On Appeal: The Capacity to Manage Property Pursuant to the Mental Health Act, RSO 1990, c M.7

On Appeal: The Capacity to Manage Property Pursuant to the Mental Health Act, RSO 1990, c M.7

In a recent judgement, JS v. Gelber et al., 2022 ONSC 2088, released on April 5, 2022, the Honourable Justice Koehnen ruled that Ontario’s health care system “cannot be permitted to use its own inefficiency in meeting statutory requirements as a basis for depriving vulnerable patients of statutory rights”.

In this case, the appellant (JS) appealed two decisions of the Consent and Capacity Board (the “Board”). The Honourable Justice Koehnen allowed the appeal on capacity to manage property and dismissed the appeal on capacity to consent to treatment. The facts of the case in respect to the issue allowed on appeal are as follows:

  • On June 30th, 2021 JS was found incapable of managing his own property pursuant to section 54 of the Mental Health Act (“MHA”). By August 12th, 2021, JS was well enough to be released back into the community.
  • Pursuant to section 57(1) of the MHA, a patient in a psychiatric facility in respect of whom a certificate of incapacity has been issued must be reassessed within 21 days of discharge to determine whether the patient remains incapable of managing his or her property. Since JS’s initial capacity assessment was more than 21 days old, Dr. Zalan, a Respondent, was obliged to conduct a further assessment before JS could be discharged.
  • Dr. Zalan did so and determined that JS remained incapable and issued a Notice of Continuance, which continued the finding of incapacity to manage property. A patient’s rights upon a finding of incapacity to manage property or a Notice of Continuance are set out in s. 59 of the MHA.
  • Dr. Zalan advised JS of his right to advice when he issued the Notice of Continuance. JS then asked to speak with a Rights Advisor. JS was, however, discharged from the hospital on August 12, 2021 before a Rights Advisor spoke with him. As a result, JS did not complete the relevant form to launch an appeal from the Notice of Continuance before he was discharged from the hospital.
  • JS was later readmitted to North York General Hospital.

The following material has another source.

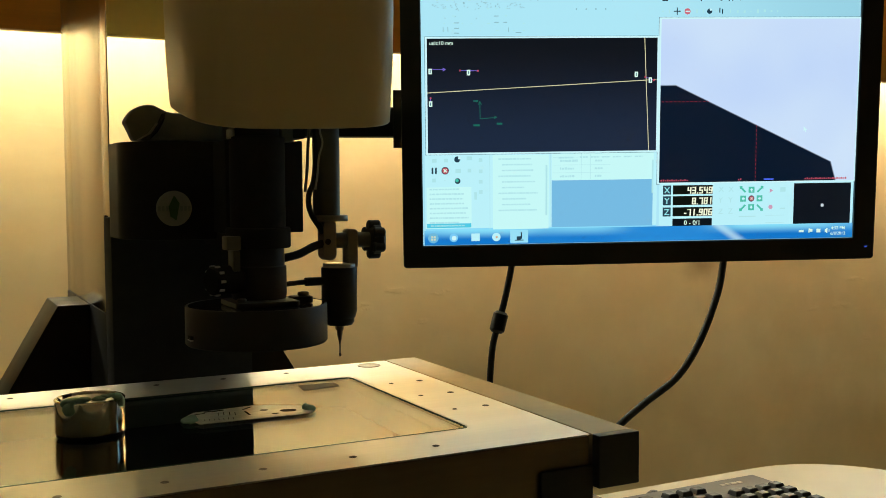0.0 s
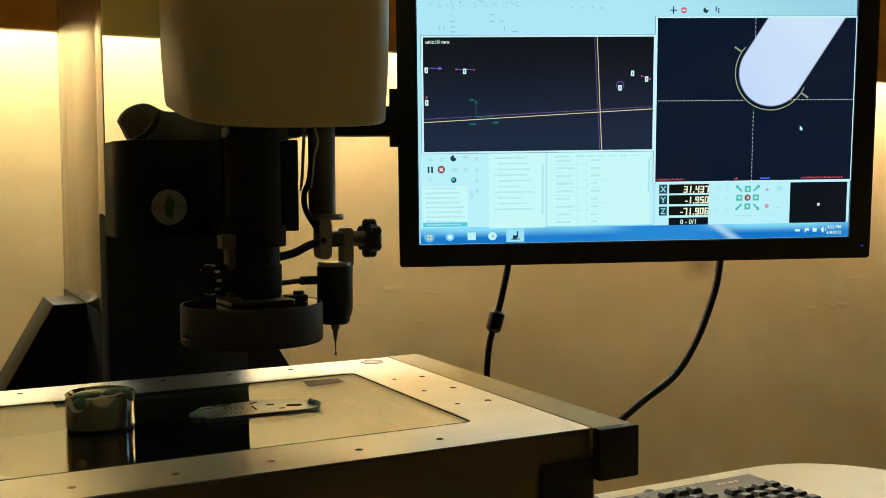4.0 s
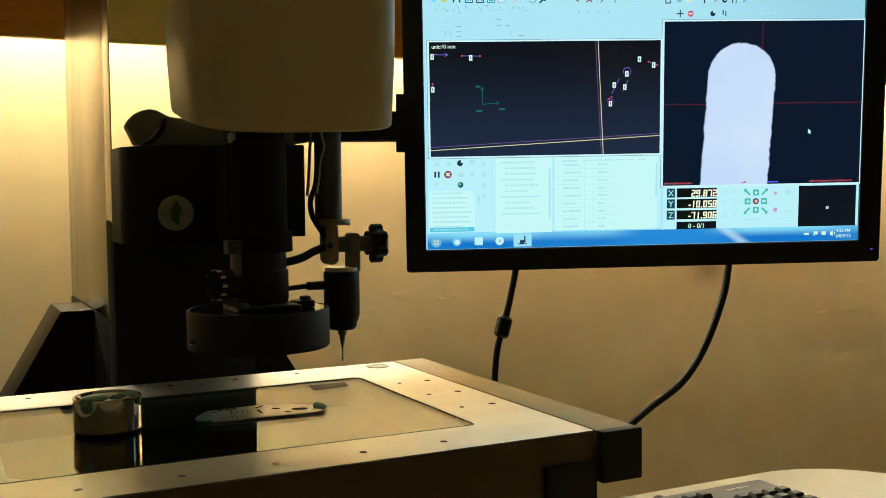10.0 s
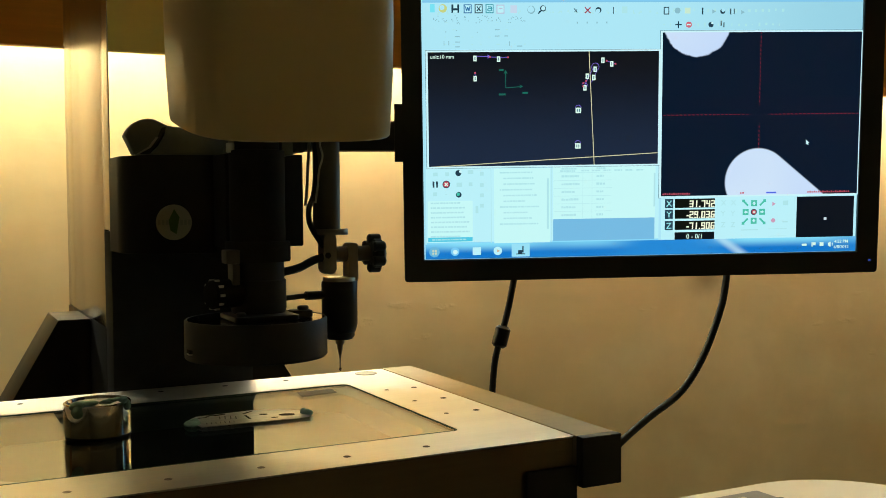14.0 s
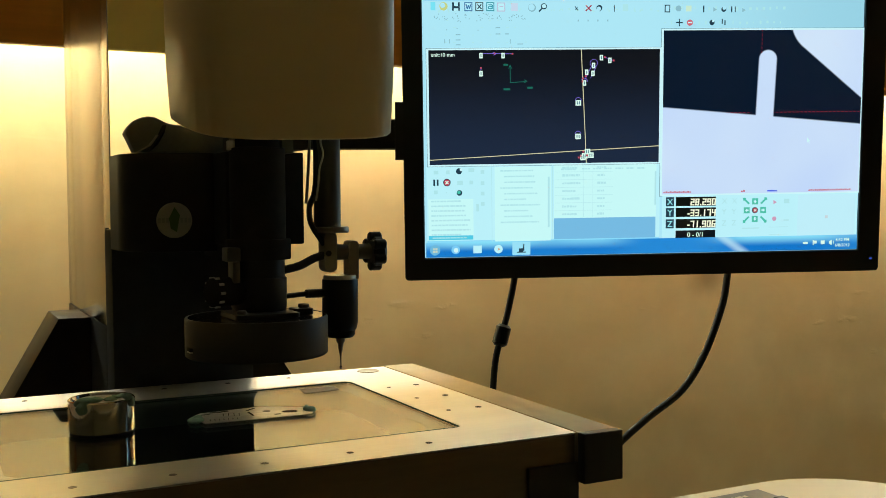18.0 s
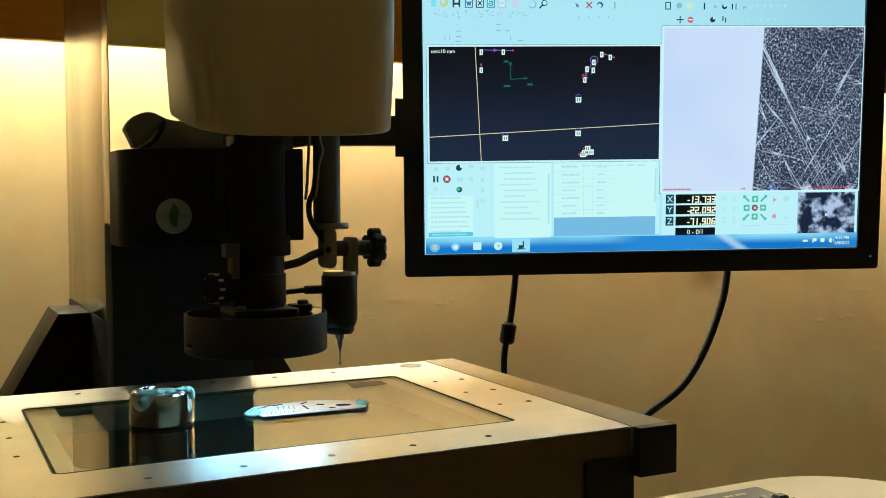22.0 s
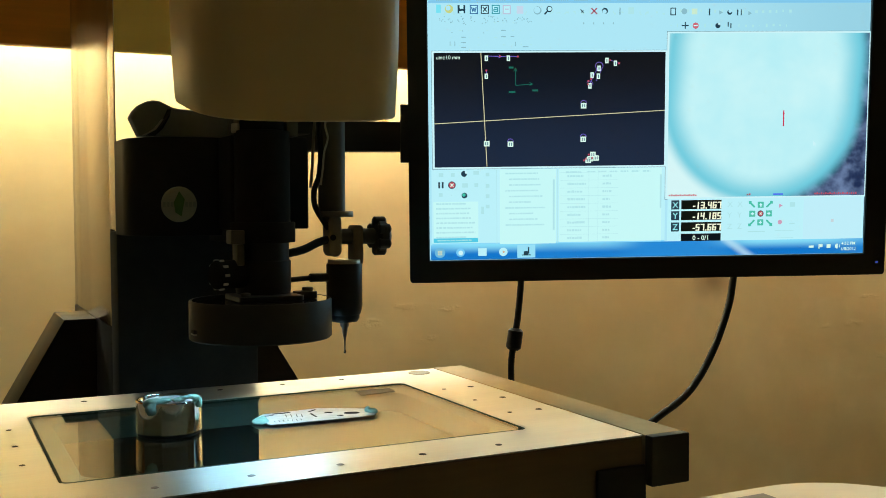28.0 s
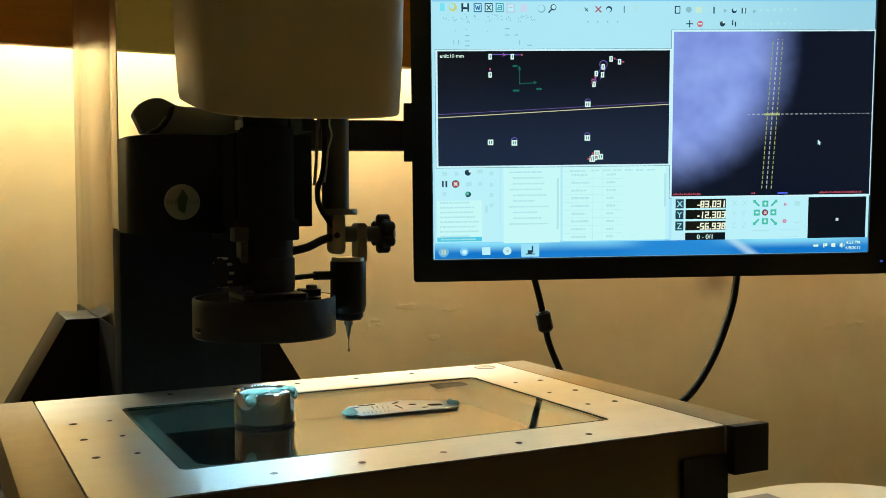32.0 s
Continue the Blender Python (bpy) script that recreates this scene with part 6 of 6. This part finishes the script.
def keyboard():
    z = DESK
    ob = holder("keyboard", "dark computer keyboard lying on the desk", "keyboard", (0.63, 0.06, z))
    KX, KY = 0.619, 0.108            # far right corner
    base = block(KX - 0.45 - 0.63, KX - 0.63, KY - 0.155 - 0.06, KY - 0.06, 0.0, 0.016, 0.003)
    part("case", base, KEYBOARD_GREY, ob, "dark grey keyboard case")
    me = None
    def key(x, y, w=0.0155, d=0.0140):
        nonlocal me
        b = block(-0.5, 0.5, -0.5, 0.5, 0, 1)
        for v in b.verts:
            s = 0.94 if v.co.z < 0.5 else 0.78
            v.co = Vector((v.co.x * s * w, v.co.y * s * d, v.co.z * 0.0055))
        bmesh.ops.bevel(b, geom=[e for e in b.edges if min(v.co.z for v in e.verts) > 0.004], offset=0.001, segments=1, affect="EDGES")
        if w == 0.0155 and me is not None:
            k = new("key", me)
            k.parent = ob
            b.free()
        else:
            k = part("key", b, KEY, ob)
            if w == 0.0155:
                me = k.data
        k.location = (KX + x - 0.63, KY + y - 0.06, 0.0155)
    for row, y in enumerate((-0.026, -0.051, -0.070, -0.089, -0.108, -0.127)):
        if row:
            for k in range(4):
                key(-0.072 + 0.019 * k, y)
        for k in range(3):
            if row not in (3,) and not (row == 4 and k != 1):
                key(-0.142 + 0.019 * k, y)
        for k in range(14):
            key(-0.430 + 0.0197 * k, y)
    for x, w in ((-0.064, 0.006), (-0.056, 0.004), (-0.049, 0.008), (-0.039, 0.005)):
        part("print_mark", block(KX + x - 0.63, KX + x + w - 0.63, KY - 0.0205 - 0.06, KY - 0.0155 - 0.06, 0.0161, 0.0164), PRINT, ob, "pale printed mark")
    return ob


keyboard()


b = lathe([(0, 0.0), (0.009, 0.0), (0.0095, 0.002), (0.0085, 0.009), (0.004, 0.013), (0, 0.0135)], 20)
thing("cable_button", b, PLASTIC, "small round black button on the desk", "button", at=(0.484, 0.118, DESK))


# ---- movement ----
def motions():
    walk(stage, [(t, pose(-x / 1000, -y / 1000, H)) for t, x, y in STAGE_ROWS])
    def travel(t):
        for a, b in zip(STAGE_ROWS, STAGE_ROWS[1:]):
            if t <= b[0]:
                f = max(0.0, (t - a[0]) / (b[0] - a[0]))
                return a[1] + f * (b[1] - a[1]), a[2] + f * (b[2] - a[2])
    def lag(t):
        a, b = travel(t), travel(max(0.0, t - PICTURE_DELAY))
        return pose((a[0] - b[0]) / 1000, (a[1] - b[1]) / 1000, 0)
    walk(live_point, [(k / 10, lag(k / 10)) for k in range(321)])
    for ob, x, y, z, turn in CARRIED:
        walk(ob, [(t, pose(x - a / 1000, y - b / 1000, H + z, 0, 0, turn)) for t, a, b in STAGE_ROWS])
    walk(headstock, [(t, pose(0, 0.1, H + 0.2 + (z + 71.906) / 1000)) for t, z in HEAD_ROWS])
    at = tuple(shutter.location)
    walk(shutter, [(t, pose(*at, 0, 0, a)) for t, a in ((0, 0), (18.3, 0), (18.5, 15), (32, 15))])
    # the plot is drawn at four scales, one after the other
    for ob, p, q, u1, v1, since in PLOTTED:
        spots = []
        for start, end, size, u0, v0 in ((0, 8.8, 1.0, 8.2, 183.5), (8.9, 11.0, 1.0, 8.1, 202.3), (11.1, 13.75, 0.728, 41.6, 211.5), (13.85, 15.4, 0.618, 54.7, 210.9)):
            spots += [(t, u0 + size * (p - 3.2), v0 + size * (q - 85.7)) for t in (start, end)]
        spots += [(15.6, u1, v1), (32.0, u1, v1)]
        def spot(t):
            for a, b in zip(spots, spots[1:]):
                if t <= b[0]:
                    f = (t - a[0]) / (b[0] - a[0])
                    return a[1] + f * (b[1] - a[1]), a[2] + f * (b[2] - a[2])
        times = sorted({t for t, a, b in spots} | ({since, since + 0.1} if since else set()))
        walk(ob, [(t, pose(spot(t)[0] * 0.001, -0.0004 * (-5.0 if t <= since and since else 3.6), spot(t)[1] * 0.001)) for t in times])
    for ob in SLIDING:
        lows = ((0, 67), (0.25, 67), (0.4, 16.5), (2.4, 16.5), (2.6, 39), (3.4, 39), (3.6, 16.5), (4.9, 16.5), (5.1, 46), (6.6, 46), (6.8, 16.5), (11.3, 16.5), (11.5, 40), (15.4, 40), (15.6, 16.5), (16.8, 16.5), (16.95, 39), (18.5, 39), (18.7, 16.5), (21.7, 16.5), (21.9, 36.5), (23.5, 36.5), (23.7, 16.5), (32, 16.5))
        walk(ob, [(t, pose(0.138, -0.00028, v * 0.001)) for t, v in lows])
    x, y, z = cable_top
    walk(cable, [(t, pose(x + 0.2 * up, y, z + up, 0, a, 0)) for t, a, up in ((0, 0, 0), (19.0, 0, 0), (19.6, -1, 0), (21.4, -1, 0), (22.0, -6.5, 0), (25.5, -7.5, 0), (30.7, -8, 0), (31.0, -15, 0.002), (31.5, -25, 0.008), (31.8, -29, 0.013), (32.0, -31, 0.016))])


motions()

During his re-admission, JS received rights advice about the Notice of Continuance that Dr. Zalan had issued on August 12, 2021. In response, JS indicated that he wanted to challenge the Notice of Continuance and completed and filed appeal forms with the Board on this same day.
  • The Board noted that the definition of patient is a person who “is” under care and held that, for the Board to have jurisdiction, JS had to have filed the appeal before he was discharged from the hospital on August 12, 2021.

Justice Koehnen held that the appropriate standard of review when an issue of procedural fairness is raised is correctness. When analyzing the proper approach to the statutory interpretation of the MHA, Justice Koehnen held that by focusing exclusively on the definition of patient, the Board lost sight of the need to read the wording of section 60 harmoniously with the overall scheme of the MHA: which is one that contains a mandatory obligation to make a Rights Advisor promptly available to a patient, pursuant to section 59. Accordingly, by limiting its analysis to the definition of “patient”, Justice Koehnen held that the Board had undermined the very scheme it was intended to enforce – the protection of vulnerable patients and their statutory rights.

This case serves as an eye-opening example of the complex statutory and administrative procedures that a vulnerable person believed to be incapacitated may encounter.